The network model is implemented with PyTorch V1.11 running on a single NVIDIA RTX3090 graphic card. Network parameters are optimized using the Adam optimizer64. All benchmarks including vanilla ONN and LeNet for comparison are made under the same hardware and software environments.

Dataset preparation

We use 5 representative machine vision datasets including MNIST56, FashionMNIST57, KMNIST60, OracleMNIST58 and OverheadMNIST59 for evaluation on the free-space L2ONN, and 2 typical classification datasets of Iris flower classifier61 and Red wine quality62 for implementation of on-chip L2ONN. Among them, MNIST is the classic handwritten digit classification dataset of 10 classes; Fashion-MNIST consists of 10 classes with fashion article images; KMNIST is a drop-in replacement for MNIST dataset with 10 classes in Japanese; OracleMNIST includes ancient Chinese characters from 10 categories; OverheadMNIST is a benchmark satellite dataset with overhead views of 10 important object; Iris flower classifier contains 3 classes where each class refers to a type of iris plant; and Red wine quality includes 3 classes of wine qualities.

In Figs.

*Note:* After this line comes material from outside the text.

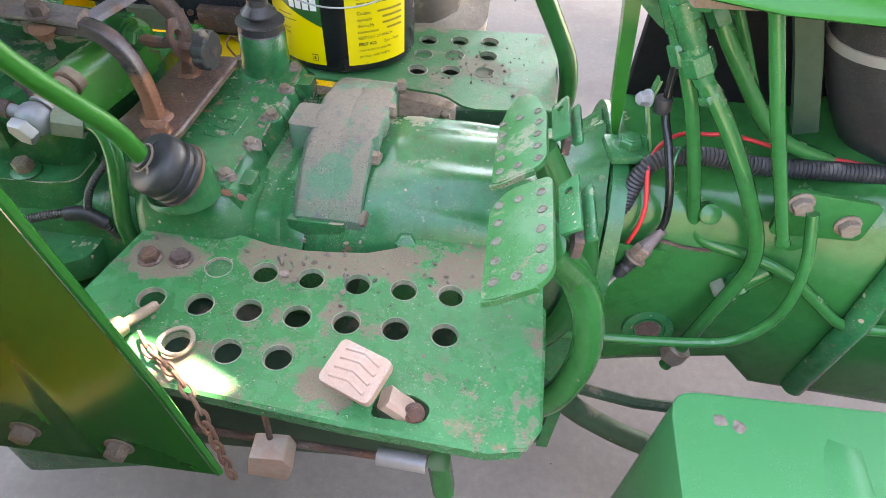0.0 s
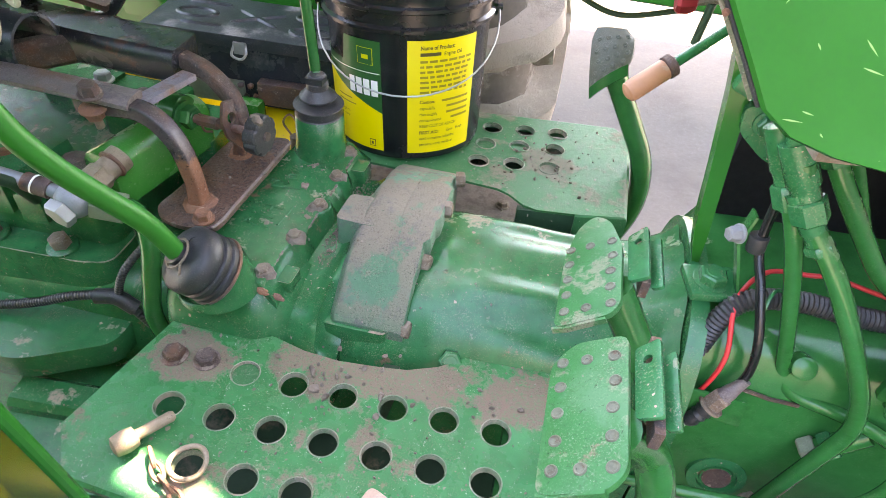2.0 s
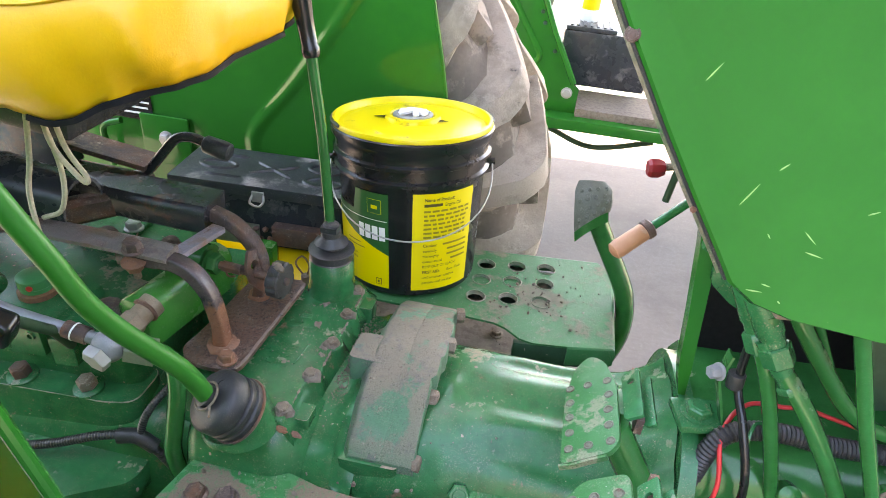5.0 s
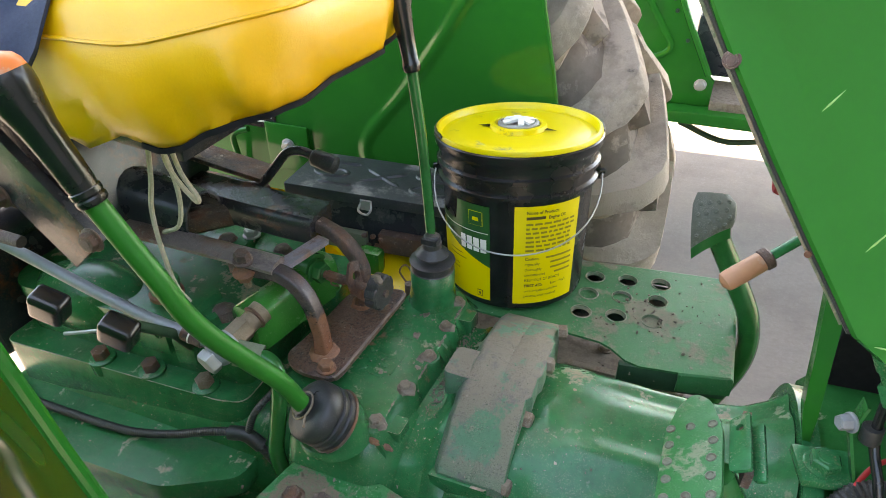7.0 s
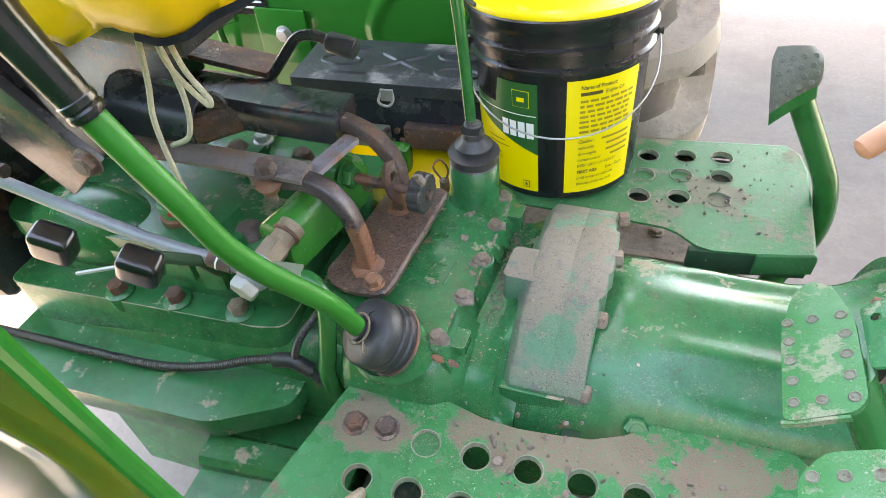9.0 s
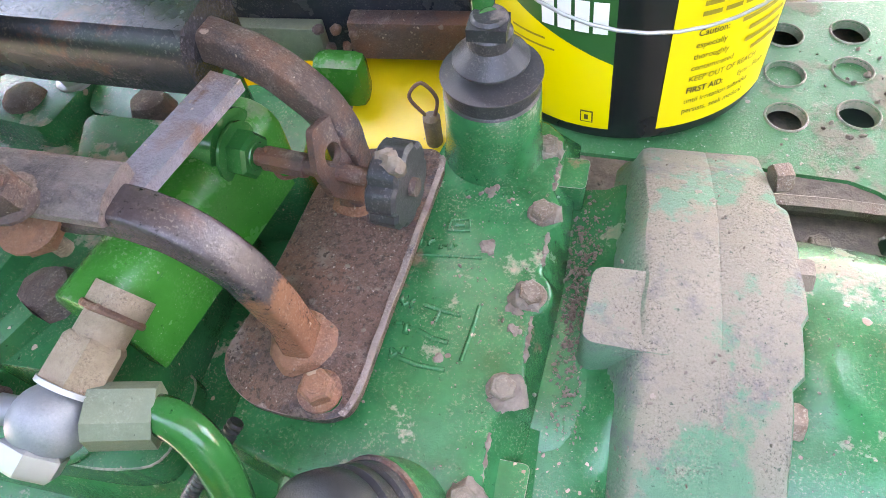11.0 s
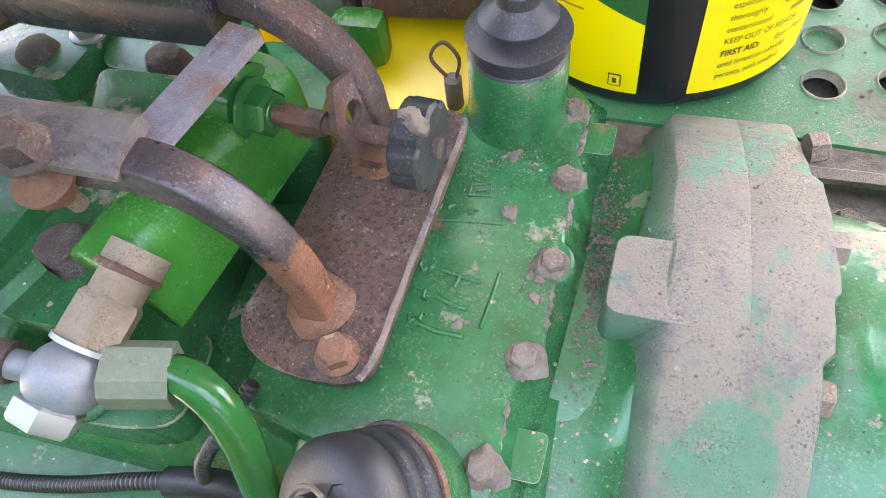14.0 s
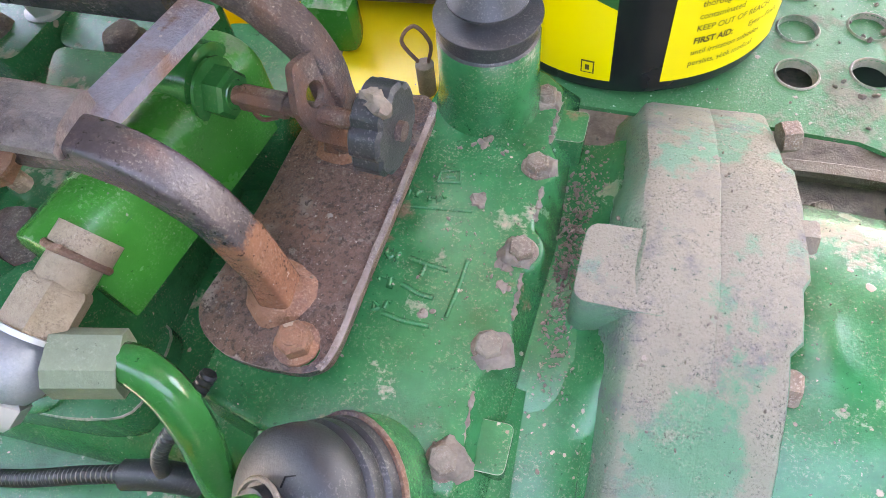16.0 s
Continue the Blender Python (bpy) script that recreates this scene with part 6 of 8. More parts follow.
# ---- dash cowl ----
def dash():
    t = thing("dash_cowl", "glossy green sheet metal dash cowl of the tractor", "dash cowl", (0.3, 0.55, 1.0))
    rear = [(-0.085, 1.40), (-0.05, 1.335), (-0.02, 1.285), (0.004, 1.246), (0.040, 1.190), (0.075, 1.138), (0.103, 1.098), (0.122, 1.070), (0.145, 1.053), (0.18, 1.043), (0.25, 1.036), (0.34, 1.035), (0.6, 1.035), (0.9, 1.04)]
    up = [(0.9, 1.45), (0.4, 1.48), (0.0, 1.47)]
    out = rear + up
    def shell(y, inset, shift):
        pts = []
        cx, cz = 0.45, 1.28
        for x, z in out:
            d = Vector((cx - x, cz - z)).normalized() * inset
            pts.append((x + d.x + shift, y, z + d.y))
        return pts
    secs = [shell(0.40, 0.03, 0.0), shell(0.387, 0.010, 0.0), shell(0.385, 0.003, 0.0), shell(0.388, 0.0, 0.0), shell(0.398, 0.0, 0.002), shell(0.45, 0.0, 0.035), shell(0.60, 0.0, 0.10), shell(0.785, 0.0, 0.16)]
    part("cowl", loft(secs), M_gloss, t, "curved glossy green panel", smooth=50)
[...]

S6, S8, we also evaluate the free-space L2ONN on 6 voice recognition tasks with recognition patterns from Vowel, Number, Word, Command, Gender and UrbanSound. Vowel65 consists of 12 audio classes of Japanese vowels; Number, Word and Command come from subsets of Speech Commands66, which is a large-scale audio dataset of rich spoken words, these 3 subsets contain 10, 15, and 10 categories, respectively; Gender67 includes 4 classes of audios from male, female, boy and girl; UrbanSound68 collects 10 classes of urban sounds from Gun Shot, Dog bark, etc. To uniform the input format, the original voice data is preprocessed into mel-scale frequency cepstral coefficients (MFCC)69 with a pre-emphasis factor of 0.97.

In addition, free-space L2ONN is tested on 4 medical diagnosis datasets. As shown in Figs. S7, S8, BloodMNIST of 8 classes, OrganMNIST of 11 classes, PathMNIST of 9 classes and TissueMNIST of 8 classes are adopted for network evaluation. These datasets are all from subsets of MedMNIST70, which is a large-scale MNIST-like collection of standardized biomedical images.